[Task requirements] Retype the whole listing below, character for character.

....

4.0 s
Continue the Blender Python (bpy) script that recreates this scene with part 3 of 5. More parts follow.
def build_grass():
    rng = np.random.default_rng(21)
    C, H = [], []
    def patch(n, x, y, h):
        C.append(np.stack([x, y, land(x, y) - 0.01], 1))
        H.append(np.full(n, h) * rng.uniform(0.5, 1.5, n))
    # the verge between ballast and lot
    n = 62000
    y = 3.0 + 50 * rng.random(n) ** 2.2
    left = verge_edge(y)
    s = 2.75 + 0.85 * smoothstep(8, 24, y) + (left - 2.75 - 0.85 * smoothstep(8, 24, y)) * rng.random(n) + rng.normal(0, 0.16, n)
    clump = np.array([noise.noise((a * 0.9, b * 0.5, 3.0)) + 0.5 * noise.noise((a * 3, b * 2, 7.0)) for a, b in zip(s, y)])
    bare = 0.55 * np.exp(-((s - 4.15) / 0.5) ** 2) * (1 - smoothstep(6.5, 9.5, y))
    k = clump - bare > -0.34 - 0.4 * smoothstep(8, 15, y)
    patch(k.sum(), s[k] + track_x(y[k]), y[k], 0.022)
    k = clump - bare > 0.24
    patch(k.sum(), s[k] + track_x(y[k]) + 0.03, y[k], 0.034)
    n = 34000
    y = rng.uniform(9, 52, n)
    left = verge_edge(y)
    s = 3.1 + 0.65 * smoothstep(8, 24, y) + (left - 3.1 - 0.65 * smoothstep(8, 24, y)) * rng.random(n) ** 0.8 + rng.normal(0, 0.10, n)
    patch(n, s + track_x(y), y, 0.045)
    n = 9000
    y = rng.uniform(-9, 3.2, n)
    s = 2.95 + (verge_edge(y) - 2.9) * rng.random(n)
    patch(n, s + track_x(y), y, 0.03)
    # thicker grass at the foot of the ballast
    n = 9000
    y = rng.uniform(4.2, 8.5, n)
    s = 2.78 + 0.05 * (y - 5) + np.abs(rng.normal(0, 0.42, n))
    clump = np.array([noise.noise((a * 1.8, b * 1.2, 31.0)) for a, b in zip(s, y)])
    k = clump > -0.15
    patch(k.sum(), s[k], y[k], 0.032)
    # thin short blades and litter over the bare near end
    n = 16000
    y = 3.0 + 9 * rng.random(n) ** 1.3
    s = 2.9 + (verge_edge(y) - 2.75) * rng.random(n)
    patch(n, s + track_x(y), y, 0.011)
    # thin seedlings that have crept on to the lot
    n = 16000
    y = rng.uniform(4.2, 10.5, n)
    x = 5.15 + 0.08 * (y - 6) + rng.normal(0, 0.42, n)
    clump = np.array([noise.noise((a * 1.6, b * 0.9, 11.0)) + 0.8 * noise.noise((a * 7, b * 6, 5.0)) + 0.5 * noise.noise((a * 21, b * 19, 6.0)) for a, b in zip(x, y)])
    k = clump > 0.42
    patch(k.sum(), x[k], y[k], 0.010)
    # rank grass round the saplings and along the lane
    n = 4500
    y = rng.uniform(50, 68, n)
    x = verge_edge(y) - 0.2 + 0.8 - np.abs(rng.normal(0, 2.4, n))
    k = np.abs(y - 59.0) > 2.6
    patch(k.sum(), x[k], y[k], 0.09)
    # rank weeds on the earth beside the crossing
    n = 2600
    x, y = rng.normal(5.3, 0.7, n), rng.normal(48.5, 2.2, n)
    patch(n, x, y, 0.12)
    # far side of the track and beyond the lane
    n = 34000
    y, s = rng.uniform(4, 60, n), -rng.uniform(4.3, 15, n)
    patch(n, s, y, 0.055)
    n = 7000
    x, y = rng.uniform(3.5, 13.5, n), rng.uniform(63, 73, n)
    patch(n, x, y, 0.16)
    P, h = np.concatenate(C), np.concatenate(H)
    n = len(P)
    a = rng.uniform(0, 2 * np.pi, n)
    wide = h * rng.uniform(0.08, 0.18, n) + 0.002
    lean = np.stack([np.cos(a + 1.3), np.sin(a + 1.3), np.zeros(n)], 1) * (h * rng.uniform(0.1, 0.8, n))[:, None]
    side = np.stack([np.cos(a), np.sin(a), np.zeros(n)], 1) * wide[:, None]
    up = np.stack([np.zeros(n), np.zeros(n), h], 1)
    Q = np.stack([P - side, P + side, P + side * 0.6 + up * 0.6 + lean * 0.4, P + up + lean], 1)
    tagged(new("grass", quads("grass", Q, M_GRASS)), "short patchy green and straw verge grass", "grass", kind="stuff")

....

[Solution to this problem]
4.0 s
Continue the Blender Python (bpy) script that recreates this scene with part 3 of 5. More parts follow.
def build_grass():
    rng = np.random.default_rng(21)
    C, H = [], []
    def patch(n, x, y, h):
        C.append(np.stack([x, y, land(x, y) - 0.01], 1))
        H.append(np.full(n, h) * rng.uniform(0.5, 1.5, n))
    # the verge between ballast and lot
    n = 62000
    y = 3.0 + 50 * rng.random(n) ** 2.2
    left = verge_edge(y)
    s = 2.75 + 0.85 * smoothstep(8, 24, y) + (left - 2.75 - 0.85 * smoothstep(8, 24, y)) * rng.random(n) + rng.normal(0, 0.16, n)
    clump = np.array([noise.noise((a * 0.9, b * 0.5, 3.0)) + 0.5 * noise.noise((a * 3, b * 2, 7.0)) for a, b in zip(s, y)])
    bare = 0.55 * np.exp(-((s - 4.15) / 0.5) ** 2) * (1 - smoothstep(6.5, 9.5, y))
    k = clump - bare > -0.34 - 0.4 * smoothstep(8, 15, y)
    patch(k.sum(), s[k] + track_x(y[k]), y[k], 0.022)
    k = clump - bare > 0.24
    patch(k.sum(), s[k] + track_x(y[k]) + 0.03, y[k], 0.034)
    n = 34000
    y = rng.uniform(9, 52, n)
    left = verge_edge(y)
    s = 3.1 + 0.65 * smoothstep(8, 24, y) + (left - 3.1 - 0.65 * smoothstep(8, 24, y)) * rng.random(n) ** 0.8 + rng.normal(0, 0.10, n)
    patch(n, s + track_x(y), y, 0.045)
    n = 9000
    y = rng.uniform(-9, 3.2, n)
    s = 2.95 + (verge_edge(y) - 2.9) * rng.random(n)
    patch(n, s + track_x(y), y, 0.03)
    # thicker grass at the foot of the ballast
    n = 9000
    y = rng.uniform(4.2, 8.5, n)
    s = 2.78 + 0.05 * (y - 5) + np.abs(rng.normal(0, 0.42, n))
    clump = np.array([noise.noise((a * 1.8, b * 1.2, 31.0)) for a, b in zip(s, y)])
    k = clump > -0.15
    patch(k.sum(), s[k], y[k], 0.032)
    # thin short blades and litter over the bare near end
    n = 16000
    y = 3.0 + 9 * rng.random(n) ** 1.3
    s = 2.9 + (verge_edge(y) - 2.75) * rng.random(n)
    patch(n, s + track_x(y), y, 0.011)
    # thin seedlings that have crept on to the lot
    n = 16000
    y = rng.uniform(4.2, 10.5, n)
    x = 5.15 + 0.08 * (y - 6) + rng.normal(0, 0.42, n)
    clump = np.array([noise.noise((a * 1.6, b * 0.9, 11.0)) + 0.8 * noise.noise((a * 7, b * 6, 5.0)) + 0.5 * noise.noise((a * 21, b * 19, 6.0)) for a, b in zip(x, y)])
    k = clump > 0.42
    patch(k.sum(), x[k], y[k], 0.010)
    # rank grass round the saplings and along the lane
    n = 4500
    y = rng.uniform(50, 68, n)
    x = verge_edge(y) - 0.2 + 0.8 - np.abs(rng.normal(0, 2.4, n))
    k = np.abs(y - 59.0) > 2.6
    patch(k.sum(), x[k], y[k], 0.09)
    # rank weeds on the earth beside the crossing
    n = 2600
    x, y = rng.normal(5.3, 0.7, n), rng.normal(48.5, 2.2, n)
    patch(n, x, y, 0.12)
    # far side of the track and beyond the lane
    n = 34000
    y, s = rng.uniform(4, 60, n), -rng.uniform(4.3, 15, n)
    patch(n, s, y, 0.055)
    n = 7000
    x, y = rng.uniform(3.5, 13.5, n), rng.uniform(63, 73, n)
    patch(n, x, y, 0.16)
    P, h = np.concatenate(C), np.concatenate(H)
    n = len(P)
    a = rng.uniform(0, 2 * np.pi, n)
    wide = h * rng.uniform(0.08, 0.18, n) + 0.002
    lean = np.stack([np.cos(a + 1.3), np.sin(a + 1.3), np.zeros(n)], 1) * (h * rng.uniform(0.1, 0.8, n))[:, None]
    side = np.stack([np.cos(a), np.sin(a), np.zeros(n)], 1) * wide[:, None]
    up = np.stack([np.zeros(n), np.zeros(n), h], 1)
    Q = np.stack([P - side, P + side, P + side * 0.6 + up * 0.6 + lean * 0.4, P + up + lean], 1)
    tagged(new("grass", quads("grass", Q, M_GRASS)), "short patchy green and straw verge grass", "grass", kind="stuff")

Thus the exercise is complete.